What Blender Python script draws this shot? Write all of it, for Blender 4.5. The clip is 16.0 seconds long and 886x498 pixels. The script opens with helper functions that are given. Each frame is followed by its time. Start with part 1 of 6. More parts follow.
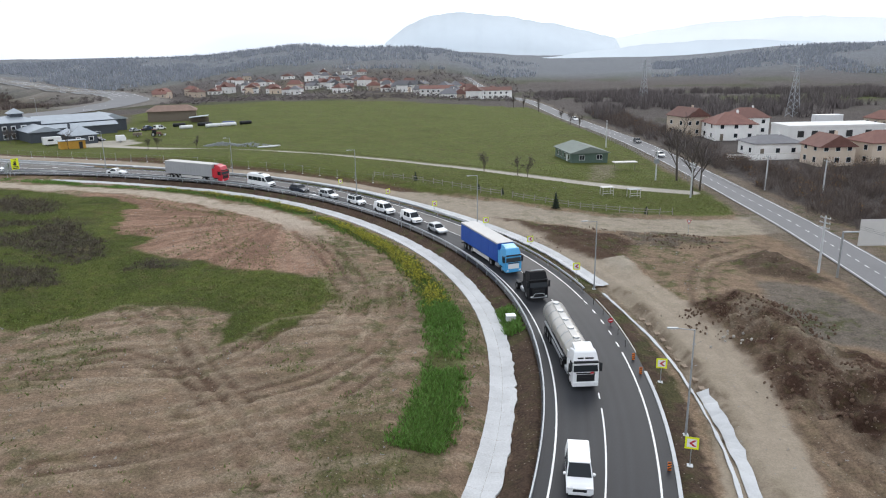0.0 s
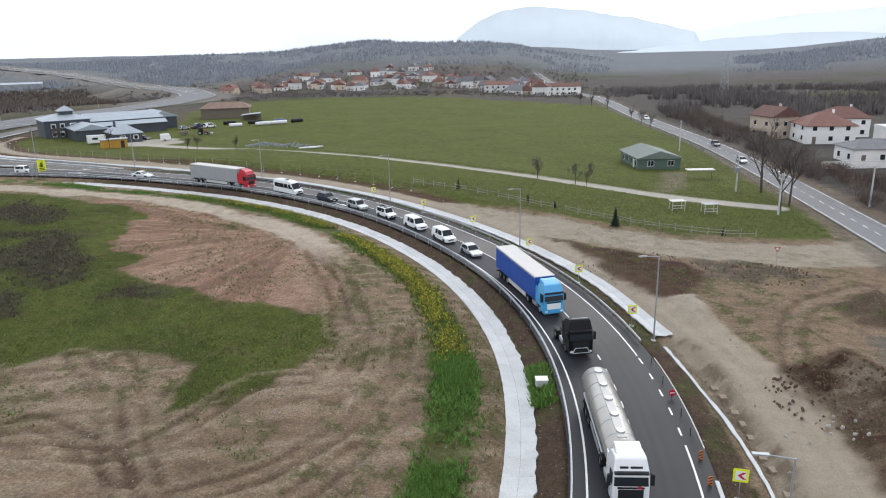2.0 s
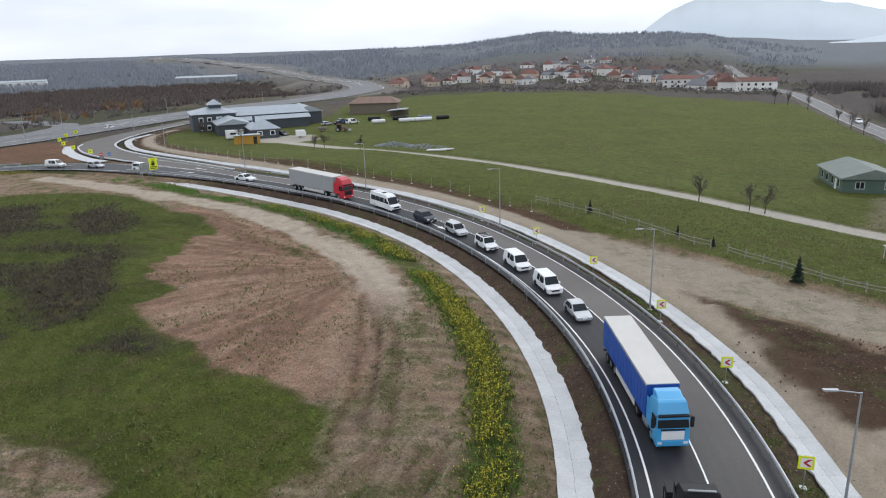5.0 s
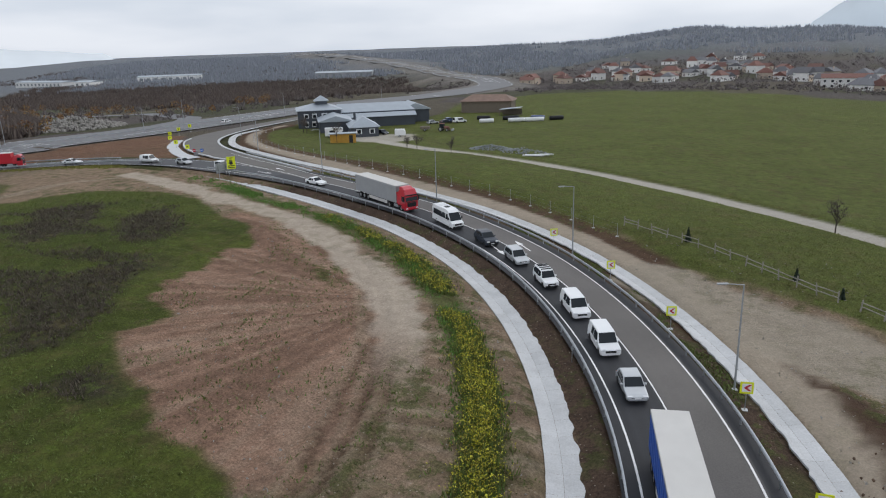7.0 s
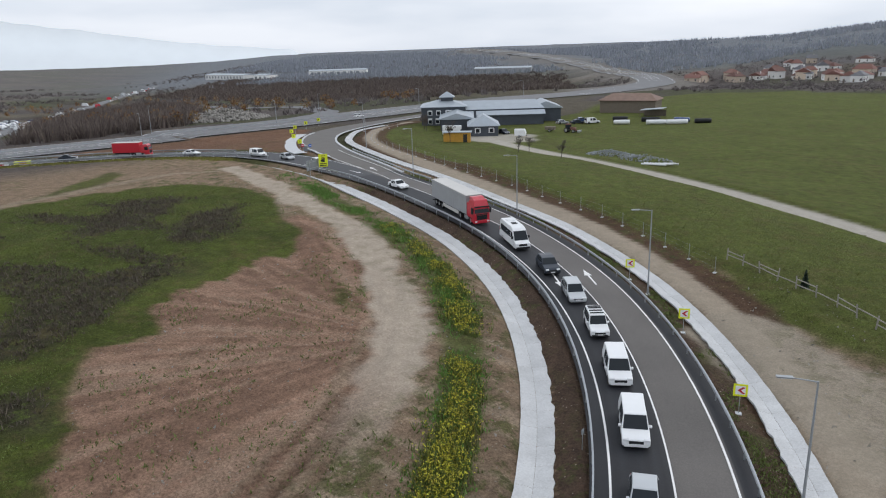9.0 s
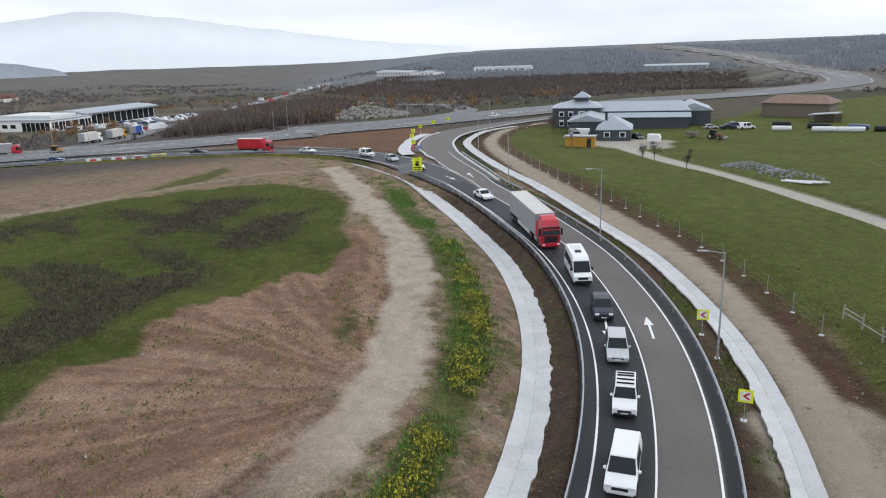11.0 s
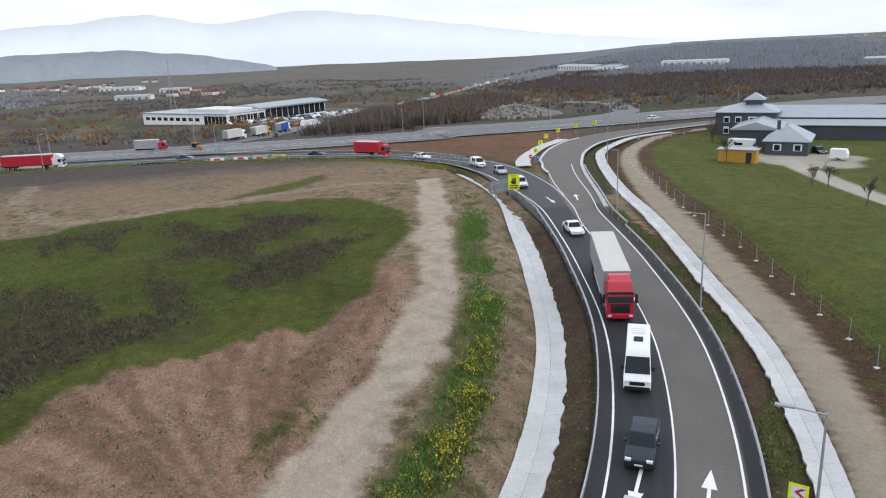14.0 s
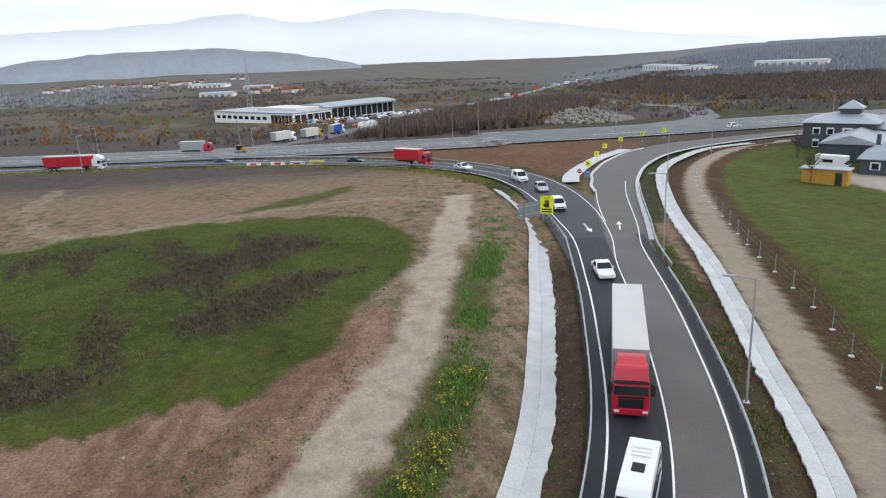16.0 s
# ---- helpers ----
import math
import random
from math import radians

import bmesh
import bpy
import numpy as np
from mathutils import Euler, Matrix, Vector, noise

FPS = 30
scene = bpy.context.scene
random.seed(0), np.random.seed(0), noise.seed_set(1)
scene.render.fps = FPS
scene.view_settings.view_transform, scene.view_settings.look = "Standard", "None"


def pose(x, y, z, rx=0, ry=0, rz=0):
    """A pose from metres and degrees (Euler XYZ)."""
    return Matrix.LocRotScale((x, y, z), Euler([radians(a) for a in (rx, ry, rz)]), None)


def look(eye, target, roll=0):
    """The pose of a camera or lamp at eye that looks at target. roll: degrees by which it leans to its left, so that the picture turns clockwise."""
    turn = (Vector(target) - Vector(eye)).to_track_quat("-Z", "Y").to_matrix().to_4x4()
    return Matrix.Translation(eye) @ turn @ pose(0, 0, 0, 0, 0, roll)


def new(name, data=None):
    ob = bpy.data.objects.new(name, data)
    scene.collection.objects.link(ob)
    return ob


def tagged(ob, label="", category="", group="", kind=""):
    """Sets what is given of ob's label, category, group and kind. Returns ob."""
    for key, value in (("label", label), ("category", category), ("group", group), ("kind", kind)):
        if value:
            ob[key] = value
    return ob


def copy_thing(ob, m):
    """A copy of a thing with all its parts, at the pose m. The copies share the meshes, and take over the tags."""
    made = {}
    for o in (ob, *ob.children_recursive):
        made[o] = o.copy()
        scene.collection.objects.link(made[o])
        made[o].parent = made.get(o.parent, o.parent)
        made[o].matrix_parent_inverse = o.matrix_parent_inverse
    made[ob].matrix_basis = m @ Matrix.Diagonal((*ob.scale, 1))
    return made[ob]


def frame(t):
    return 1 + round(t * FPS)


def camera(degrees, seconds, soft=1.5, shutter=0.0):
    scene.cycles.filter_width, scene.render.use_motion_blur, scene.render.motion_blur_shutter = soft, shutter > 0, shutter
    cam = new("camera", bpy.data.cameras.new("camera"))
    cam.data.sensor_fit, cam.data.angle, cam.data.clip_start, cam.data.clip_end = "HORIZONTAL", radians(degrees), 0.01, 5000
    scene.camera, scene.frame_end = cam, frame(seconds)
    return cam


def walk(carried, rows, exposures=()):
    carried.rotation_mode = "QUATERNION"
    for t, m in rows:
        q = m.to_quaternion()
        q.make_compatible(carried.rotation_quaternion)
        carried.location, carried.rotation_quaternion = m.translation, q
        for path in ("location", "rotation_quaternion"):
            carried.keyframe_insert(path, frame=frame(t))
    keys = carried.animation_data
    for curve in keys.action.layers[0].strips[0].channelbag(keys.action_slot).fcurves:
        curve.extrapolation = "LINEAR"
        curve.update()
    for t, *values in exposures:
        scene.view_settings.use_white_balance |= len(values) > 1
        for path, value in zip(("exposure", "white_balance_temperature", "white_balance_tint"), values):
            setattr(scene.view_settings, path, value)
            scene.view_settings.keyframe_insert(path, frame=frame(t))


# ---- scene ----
cam = camera(64.5, 16.0, soft=1.1)
METRES, EYE, TILT, LEAN, TURN = 150.375, 28.125, 0.0, 1.7, 0.0
ROWS = [
    (0.0, 0.0, 0.0, 0.0, 0.24, -15.78, -0.84),
    (0.5, 0.0097, 0.0303, -0.0004, 1.17, -15.87, -0.77),
    (1.0, 0.018, 0.0587, -0.0009, 2.42, -15.98, -0.68),
    (1.5, 0.0259, 0.0894, -0.0016, 4.05, -16.08, -0.61),
    (2.0, 0.0329, 0.1207, -0.0026, 5.97, -16.2, -0.51),
    (2.5, 0.0395, 0.152, -0.0036, 7.86, -16.31, -0.39),
    (3.0, 0.0455, 0.1835, -0.0044, 10.12, -16.43, -0.28),
    (3.5, 0.0511, 0.2153, -0.0056, 12.65, -16.55, -0.16),
    (4.0, 0.0563, 0.2469, -0.0065, 15.18, -16.64, -0.05),
    (6.5, 0.0829, 0.4058, -0.0102, 28.59, -17.02, 0.27),
    (7.0, 0.0883, 0.4374, -0.0111, 31.56, -17.08, 0.34),
    (7.5, 0.0935, 0.469, -0.012, 34.72, -17.14, 0.35),
    (8.0, 0.0992, 0.5003, -0.0132, 38.1, -17.2, 0.38),
    (10.5, 0.1106, 0.6583, -0.0195, 55.28, -17.32, 1.04),
    (11.0, 0.1047, 0.6878, -0.0196, 58.73, -17.32, 1.2),
    (11.5, 0.0958, 0.7159, -0.0193, 62.11, -17.36, 1.37),
    (12.0, 0.0846, 0.7432, -0.0196, 65.43, -17.37, 1.55),
    (12.5, 0.0712, 0.77, -0.02, 68.28, -17.4, 1.73),
    (13.0, 0.0562, 0.7958, -0.0207, 69.76, -17.42, 1.86),
    (13.5, 0.0395, 0.821, -0.0213, 71.59, -17.41, 2.04),
    (14.0, 0.0215, 0.8457, -0.0221, 73.76, -17.38, 2.18),
    (14.5, 0.0018, 0.8692, -0.0226, 75.36, -17.36, 2.23),
    (15.0, -0.019, 0.891, -0.023, 76.89, -17.34, 2.24),
    (15.5, -0.0416, 0.9109, -0.0235, 78.81, -17.3, 2.23),
    (16.0, -0.0648, 0.9296, -0.0242, 80.45, -17.25, 2.23),
]
walk(cam, [(t, pose(0, 0, EYE, TILT, LEAN, TURN) @ pose(METRES * x, METRES * y, METRES * z, 90 + pitch, roll, yaw)) for t, x, y, z, yaw, pitch, roll in ROWS],
     [(0.0, -0.04), (3.5, 0.02), (4.2, -0.06), (6.3, -0.46), (7.0, -0.53), (8.2, -0.48), (10.5, -0.28), (12.0, -0.18), (16.0, -0.15)])

# ---- light ----
SUN_AZ, SUN_EL = radians(20), radians(38)
world = bpy.data.worlds.new("overcast_sky")
scene.world = world
world.use_nodes = True
wn, wl = world.node_tree.nodes, world.node_tree.links
wn.clear()
sky = wn.new("ShaderNodeTexSky")
sky.sky_type, sky.sun_disc, sky.sun_elevation, sky.sun_rotation = "NISHITA", False, SUN_EL, SUN_AZ
sky.air_density, sky.dust_density, sky.ozone_density = 1.0, 4.0, 1.0
veil = wn.new("ShaderNodeHueSaturation")
veil.inputs["Saturation"].default_value = 0.28
coord = wn.new("ShaderNodeTexCoord")
cloud_map = wn.new("ShaderNodeMapping")
cloud_map.inputs["Scale"].default_value = (1.0, 1.0, 5.0)
cloud = wn.new("ShaderNodeTexNoise")
cloud.inputs["Scale"].default_value, cloud.inputs["Detail"].default_value = 2.2, 5.0
cloud_ramp = wn.new("ShaderNodeValToRGB")
cloud_ramp.color_ramp.elements[0].position, cloud_ramp.color_ramp.elements[0].color = 0.38, (7.9, 8.7, 9.9, 1)
cloud_ramp.color_ramp.elements[1].position, cloud_ramp.color_ramp.elements[1].color = 0.6, (10.3, 10.8, 11.7, 1)
cloud_mix = wn.new("ShaderNodeMix")
cloud_mix.data_type = "RGBA"
cloud_mix.inputs["Factor"].default_value = 0.75
back = wn.new("ShaderNodeBackground")
back.inputs["Strength"].default_value = 0.145
wout = wn.new("ShaderNodeOutputWorld")
wl.new(sky.outputs[0], veil.inputs["Color"])
wl.new(coord.outputs["Generated"], cloud_map.inputs["Vector"])
wl.new(cloud_map.outputs[0], cloud.inputs["Vector"])
wl.new(cloud.outputs["Fac"], cloud_ramp.inputs[0])
wl.new(veil.outputs[0], cloud_mix.inputs[6])
wl.new(cloud_ramp.outputs[0], cloud_mix.inputs[7])
wl.new(cloud_mix.outputs[2], back.inputs["Color"])
wl.new(back.outputs[0], wout.inputs["Surface"])
lamp = bpy.data.lights.new("sun", "SUN")
lamp.energy, lamp.angle, lamp.color = 0.7, radians(25), (1.0, 0.98, 0.95)
sun = new("sun", lamp)
sun.matrix_world = look((0, 0, 0), (-math.sin(SUN_AZ) * math.cos(SUN_EL), -math.cos(SUN_AZ) * math.cos(SUN_EL), -math.sin(SUN_EL)))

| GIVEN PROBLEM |
Restate exactly, please, only the lines between the start of the data and the line containing "pose from metres", both ends included, skipping the pictures.

| RESPONSE TO THE EXERCISE |
What Blender Python script draws this shot? Write all of it, for Blender 4.5. The clip is 16.0 seconds long and 886x498 pixels. The script opens with helper functions that are given. Each frame is followed by its time. Start with part 1 of 6. More parts follow.
0.0 s
2.0 s
5.0 s
7.0 s
9.0 s
11.0 s
14.0 s
16.0 s
# ---- helpers ----
import math
import random
from math import radians

import bmesh
import bpy
import numpy as np
from mathutils import Euler, Matrix, Vector, noise

FPS = 30
scene = bpy.context.scene
random.seed(0), np.random.seed(0), noise.seed_set(1)
scene.render.fps = FPS
scene.view_settings.view_transform, scene.view_settings.look = "Standard", "None"


def pose(x, y, z, rx=0, ry=0, rz=0):
    """A pose from metres and degrees (Euler XYZ)."""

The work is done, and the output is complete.